“This is bittersweet, but beautiful,” Jesse Johnson, the only Twin Cities electric guitarist who could rival Prince, told a packed Bunkers bar in Minneapolis late on Thursday night.
Los Angeles-based Johnson, who left the Twin Cities a couple of decades ago, was talking about coming home to celebrate Prince on this the week of the anniversary of his death.
The former Time guitarist, who had a nice solo career in the ‘80s and ‘90s, had to tell his favorite Prince story.
He used to occasionally sleep over at Prince’s house in Chanhassen “before it was [painted] purple.” One day they went into the laundry room and Prince was taking his clothes out of the wash.
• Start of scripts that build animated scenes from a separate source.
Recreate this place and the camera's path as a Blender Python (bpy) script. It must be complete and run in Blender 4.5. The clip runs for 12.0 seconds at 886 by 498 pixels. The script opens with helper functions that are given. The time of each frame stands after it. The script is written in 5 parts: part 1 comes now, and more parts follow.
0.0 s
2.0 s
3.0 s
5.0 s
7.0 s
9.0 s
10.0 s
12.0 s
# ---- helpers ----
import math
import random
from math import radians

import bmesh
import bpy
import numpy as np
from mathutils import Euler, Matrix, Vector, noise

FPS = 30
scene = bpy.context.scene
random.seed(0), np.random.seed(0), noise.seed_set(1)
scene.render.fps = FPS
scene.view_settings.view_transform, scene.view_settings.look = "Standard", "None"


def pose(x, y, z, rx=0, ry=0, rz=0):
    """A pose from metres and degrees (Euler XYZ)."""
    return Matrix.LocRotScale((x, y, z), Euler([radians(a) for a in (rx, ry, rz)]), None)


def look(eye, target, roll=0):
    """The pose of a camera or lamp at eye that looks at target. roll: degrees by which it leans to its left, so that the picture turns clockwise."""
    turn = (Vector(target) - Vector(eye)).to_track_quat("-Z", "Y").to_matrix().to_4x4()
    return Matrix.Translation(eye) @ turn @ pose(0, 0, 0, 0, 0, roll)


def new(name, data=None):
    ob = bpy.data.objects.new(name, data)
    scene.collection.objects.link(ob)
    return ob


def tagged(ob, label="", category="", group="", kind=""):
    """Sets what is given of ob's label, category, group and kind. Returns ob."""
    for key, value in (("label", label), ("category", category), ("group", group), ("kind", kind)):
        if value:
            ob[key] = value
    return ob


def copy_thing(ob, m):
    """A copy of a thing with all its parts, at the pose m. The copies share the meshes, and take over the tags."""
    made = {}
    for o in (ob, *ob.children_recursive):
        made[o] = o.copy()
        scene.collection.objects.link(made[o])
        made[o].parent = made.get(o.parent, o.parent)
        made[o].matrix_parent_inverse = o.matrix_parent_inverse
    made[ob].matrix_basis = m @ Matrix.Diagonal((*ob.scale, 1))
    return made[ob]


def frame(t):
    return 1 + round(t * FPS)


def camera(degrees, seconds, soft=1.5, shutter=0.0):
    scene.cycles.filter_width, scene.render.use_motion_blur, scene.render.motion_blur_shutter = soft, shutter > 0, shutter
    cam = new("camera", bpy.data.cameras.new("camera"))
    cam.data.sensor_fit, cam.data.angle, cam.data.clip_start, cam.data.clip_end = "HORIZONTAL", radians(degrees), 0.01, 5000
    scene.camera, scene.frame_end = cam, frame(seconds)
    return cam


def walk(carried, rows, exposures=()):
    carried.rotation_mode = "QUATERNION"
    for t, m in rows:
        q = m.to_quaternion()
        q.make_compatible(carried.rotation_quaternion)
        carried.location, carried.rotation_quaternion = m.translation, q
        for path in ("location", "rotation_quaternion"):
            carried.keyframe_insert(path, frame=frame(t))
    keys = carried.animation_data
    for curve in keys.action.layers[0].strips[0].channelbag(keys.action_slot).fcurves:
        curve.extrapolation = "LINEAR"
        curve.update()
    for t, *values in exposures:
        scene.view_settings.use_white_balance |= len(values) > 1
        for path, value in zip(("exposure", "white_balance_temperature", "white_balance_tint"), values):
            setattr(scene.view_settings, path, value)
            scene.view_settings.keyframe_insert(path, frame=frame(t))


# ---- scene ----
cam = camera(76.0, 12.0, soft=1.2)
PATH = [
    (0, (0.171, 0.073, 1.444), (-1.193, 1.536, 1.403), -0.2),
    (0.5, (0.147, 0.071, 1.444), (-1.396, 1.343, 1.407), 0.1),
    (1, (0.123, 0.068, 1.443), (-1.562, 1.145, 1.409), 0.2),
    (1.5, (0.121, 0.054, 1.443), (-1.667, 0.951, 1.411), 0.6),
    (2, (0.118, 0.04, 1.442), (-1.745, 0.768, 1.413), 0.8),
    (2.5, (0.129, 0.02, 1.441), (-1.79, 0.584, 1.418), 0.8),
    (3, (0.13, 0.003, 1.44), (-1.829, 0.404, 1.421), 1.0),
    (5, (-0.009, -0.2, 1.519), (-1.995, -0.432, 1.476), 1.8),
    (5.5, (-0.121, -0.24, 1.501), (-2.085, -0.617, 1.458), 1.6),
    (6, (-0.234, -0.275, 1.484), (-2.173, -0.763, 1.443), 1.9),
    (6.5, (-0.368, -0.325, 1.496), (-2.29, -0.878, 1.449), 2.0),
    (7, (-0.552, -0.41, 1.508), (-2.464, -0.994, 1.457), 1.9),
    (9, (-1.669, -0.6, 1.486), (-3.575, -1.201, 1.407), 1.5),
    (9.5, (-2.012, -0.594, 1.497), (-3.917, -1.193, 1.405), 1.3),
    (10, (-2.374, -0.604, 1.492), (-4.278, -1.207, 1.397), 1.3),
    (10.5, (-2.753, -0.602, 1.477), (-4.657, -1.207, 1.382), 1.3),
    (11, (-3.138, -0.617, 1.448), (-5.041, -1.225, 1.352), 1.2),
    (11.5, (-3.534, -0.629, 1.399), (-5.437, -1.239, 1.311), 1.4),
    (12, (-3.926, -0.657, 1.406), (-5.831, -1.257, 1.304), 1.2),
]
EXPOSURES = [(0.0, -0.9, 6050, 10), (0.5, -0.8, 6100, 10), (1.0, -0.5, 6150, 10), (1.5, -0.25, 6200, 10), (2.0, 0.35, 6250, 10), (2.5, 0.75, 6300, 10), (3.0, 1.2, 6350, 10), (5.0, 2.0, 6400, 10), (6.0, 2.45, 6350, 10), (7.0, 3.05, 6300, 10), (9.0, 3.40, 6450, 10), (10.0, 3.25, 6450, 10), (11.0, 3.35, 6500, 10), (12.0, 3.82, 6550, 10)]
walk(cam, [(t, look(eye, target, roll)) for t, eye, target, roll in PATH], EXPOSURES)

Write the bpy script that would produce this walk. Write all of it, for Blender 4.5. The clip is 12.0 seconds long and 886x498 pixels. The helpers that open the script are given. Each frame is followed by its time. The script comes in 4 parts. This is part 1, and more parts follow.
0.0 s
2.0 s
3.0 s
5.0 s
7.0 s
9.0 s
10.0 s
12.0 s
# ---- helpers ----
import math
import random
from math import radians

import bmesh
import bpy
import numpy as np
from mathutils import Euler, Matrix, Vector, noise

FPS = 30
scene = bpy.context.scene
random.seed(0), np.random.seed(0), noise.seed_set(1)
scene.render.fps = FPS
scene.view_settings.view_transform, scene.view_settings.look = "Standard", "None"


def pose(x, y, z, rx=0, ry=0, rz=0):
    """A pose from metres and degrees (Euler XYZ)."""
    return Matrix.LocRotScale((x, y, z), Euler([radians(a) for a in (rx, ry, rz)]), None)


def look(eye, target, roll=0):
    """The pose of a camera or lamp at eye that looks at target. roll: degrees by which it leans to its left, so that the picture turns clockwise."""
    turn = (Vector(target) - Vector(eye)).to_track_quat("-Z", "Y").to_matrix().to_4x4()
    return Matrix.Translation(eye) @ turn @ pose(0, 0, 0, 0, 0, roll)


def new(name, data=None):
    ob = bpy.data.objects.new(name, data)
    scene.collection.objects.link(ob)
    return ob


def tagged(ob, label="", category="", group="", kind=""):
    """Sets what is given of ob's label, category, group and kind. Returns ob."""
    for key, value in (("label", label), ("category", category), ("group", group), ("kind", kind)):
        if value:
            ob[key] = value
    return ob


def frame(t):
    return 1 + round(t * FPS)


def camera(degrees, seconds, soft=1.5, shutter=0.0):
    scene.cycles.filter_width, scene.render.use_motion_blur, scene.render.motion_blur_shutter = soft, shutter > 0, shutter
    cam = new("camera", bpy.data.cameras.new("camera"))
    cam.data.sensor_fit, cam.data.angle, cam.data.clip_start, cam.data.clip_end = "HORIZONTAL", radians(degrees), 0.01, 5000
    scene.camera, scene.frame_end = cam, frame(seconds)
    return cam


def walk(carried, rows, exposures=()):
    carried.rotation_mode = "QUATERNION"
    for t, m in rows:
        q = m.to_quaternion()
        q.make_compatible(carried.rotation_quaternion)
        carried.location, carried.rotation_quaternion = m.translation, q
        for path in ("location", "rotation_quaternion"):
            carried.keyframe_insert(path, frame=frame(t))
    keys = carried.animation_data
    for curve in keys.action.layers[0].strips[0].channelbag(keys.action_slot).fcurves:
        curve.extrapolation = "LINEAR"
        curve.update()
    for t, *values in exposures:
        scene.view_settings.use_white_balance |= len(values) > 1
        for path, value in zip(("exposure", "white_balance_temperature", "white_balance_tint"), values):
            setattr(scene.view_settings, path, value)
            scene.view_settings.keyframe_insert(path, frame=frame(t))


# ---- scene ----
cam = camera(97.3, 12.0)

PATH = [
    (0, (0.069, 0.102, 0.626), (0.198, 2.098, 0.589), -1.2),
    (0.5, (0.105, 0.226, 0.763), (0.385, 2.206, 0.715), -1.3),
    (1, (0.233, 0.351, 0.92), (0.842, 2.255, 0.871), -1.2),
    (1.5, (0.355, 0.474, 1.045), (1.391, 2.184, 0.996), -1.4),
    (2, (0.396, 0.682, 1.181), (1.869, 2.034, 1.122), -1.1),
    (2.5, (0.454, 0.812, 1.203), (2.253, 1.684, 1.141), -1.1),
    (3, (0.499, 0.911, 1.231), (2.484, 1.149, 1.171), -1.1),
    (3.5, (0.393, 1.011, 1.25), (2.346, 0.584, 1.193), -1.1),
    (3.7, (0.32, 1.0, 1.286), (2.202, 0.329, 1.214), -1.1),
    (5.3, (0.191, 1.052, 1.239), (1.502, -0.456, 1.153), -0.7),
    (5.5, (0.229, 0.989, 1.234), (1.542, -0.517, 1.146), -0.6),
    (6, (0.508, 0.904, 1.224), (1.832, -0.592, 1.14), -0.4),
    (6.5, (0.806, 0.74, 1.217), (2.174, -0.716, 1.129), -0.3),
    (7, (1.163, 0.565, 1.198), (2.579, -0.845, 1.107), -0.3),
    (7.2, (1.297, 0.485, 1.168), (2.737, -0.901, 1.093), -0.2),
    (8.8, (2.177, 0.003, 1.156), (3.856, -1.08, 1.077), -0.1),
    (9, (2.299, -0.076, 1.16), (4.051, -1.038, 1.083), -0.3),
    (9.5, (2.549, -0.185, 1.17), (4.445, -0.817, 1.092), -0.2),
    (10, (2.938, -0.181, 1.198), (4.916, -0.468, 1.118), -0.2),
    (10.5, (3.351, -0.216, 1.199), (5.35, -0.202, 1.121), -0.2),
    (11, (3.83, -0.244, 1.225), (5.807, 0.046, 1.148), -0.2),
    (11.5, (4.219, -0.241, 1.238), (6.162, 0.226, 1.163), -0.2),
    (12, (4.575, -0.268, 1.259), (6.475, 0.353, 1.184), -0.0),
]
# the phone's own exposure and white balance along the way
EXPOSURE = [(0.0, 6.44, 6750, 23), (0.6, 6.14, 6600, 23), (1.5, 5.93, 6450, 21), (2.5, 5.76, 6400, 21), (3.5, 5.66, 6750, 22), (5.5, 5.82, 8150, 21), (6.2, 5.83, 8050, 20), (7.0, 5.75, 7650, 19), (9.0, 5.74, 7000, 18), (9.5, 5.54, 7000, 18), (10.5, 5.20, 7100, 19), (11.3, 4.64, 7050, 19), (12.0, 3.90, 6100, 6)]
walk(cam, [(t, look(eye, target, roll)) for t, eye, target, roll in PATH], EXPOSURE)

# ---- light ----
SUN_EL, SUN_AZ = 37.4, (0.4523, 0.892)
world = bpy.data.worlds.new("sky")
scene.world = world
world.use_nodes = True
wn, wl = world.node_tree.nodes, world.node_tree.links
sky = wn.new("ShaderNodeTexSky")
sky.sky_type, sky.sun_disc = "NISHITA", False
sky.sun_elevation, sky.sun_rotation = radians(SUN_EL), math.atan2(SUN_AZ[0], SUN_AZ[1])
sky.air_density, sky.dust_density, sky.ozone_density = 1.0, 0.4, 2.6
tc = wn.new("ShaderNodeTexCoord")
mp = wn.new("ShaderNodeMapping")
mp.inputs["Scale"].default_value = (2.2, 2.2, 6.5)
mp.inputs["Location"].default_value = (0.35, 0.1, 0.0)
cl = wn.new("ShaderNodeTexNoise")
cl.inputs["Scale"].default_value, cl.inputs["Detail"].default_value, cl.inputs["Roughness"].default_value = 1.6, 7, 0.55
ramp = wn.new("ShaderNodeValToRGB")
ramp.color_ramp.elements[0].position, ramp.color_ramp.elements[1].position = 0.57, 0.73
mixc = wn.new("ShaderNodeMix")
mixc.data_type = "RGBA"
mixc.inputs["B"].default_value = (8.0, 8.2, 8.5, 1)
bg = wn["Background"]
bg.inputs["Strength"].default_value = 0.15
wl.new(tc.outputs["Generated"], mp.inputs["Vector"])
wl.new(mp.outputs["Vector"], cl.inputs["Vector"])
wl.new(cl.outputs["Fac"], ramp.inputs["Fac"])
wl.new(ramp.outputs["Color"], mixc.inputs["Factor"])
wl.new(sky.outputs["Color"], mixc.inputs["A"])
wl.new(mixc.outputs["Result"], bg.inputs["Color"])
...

“I’m from the Midwest – Rock Island, Ill. – we know how to do work,” Johnson, 56, explained. “Prince has the whites and the black and the orange together. They were in a ball. ‘What’s wrong with your clothes?’ I said. He knew nothing about regular bleep. He was using dish washing liquid.”
The crowd roared with laughter.
But the story wasn’t over. “In his dishwasher, he had the pots facing up. That’s the dude I remember.”
While Johnson may have told one of the greatest Prince stories you’ve ever heard, Johnson did not give his greatest performance on Thursday.
It was unfocused and often unformed, with large breaks between songs as he often visited a tent at the side of the stage. He called it a rehearsal. There were certainly some rewarding guitar moments in the 110 minutes that Johnson was onstage with his drummer and keyboardist/saxophonist.
But the show lacked flow and momentum – and a bass player. It sounded like the bass parts were programmed.
Johnson played a medley of Time tunes including “The Stick” and “Cool” with a cool guitar treatment of Prince’s “When You Were Mine” mixed in. He performed parts of his solo hits, including “Can You Help Me,” “Be Your Man” and a funked up “Crazay.”
His singing was often dispassionate but his guitar playing was impassioned. He demonstrated his wide and expressive vocabulary, including funk, blues, soul, Hendrixian rock and a rave-up whammy-bar workout that ended the night.
This performance didn’t measure up to the unforgettable one Johnson gave in December at First Avenue with bassist Sonny Thompson and drummer Michael Bland, a largely improvised evening full of monster musicianship.
But Johnson has two more nights at Bunkers – Friday and Saturday – to show his stuff.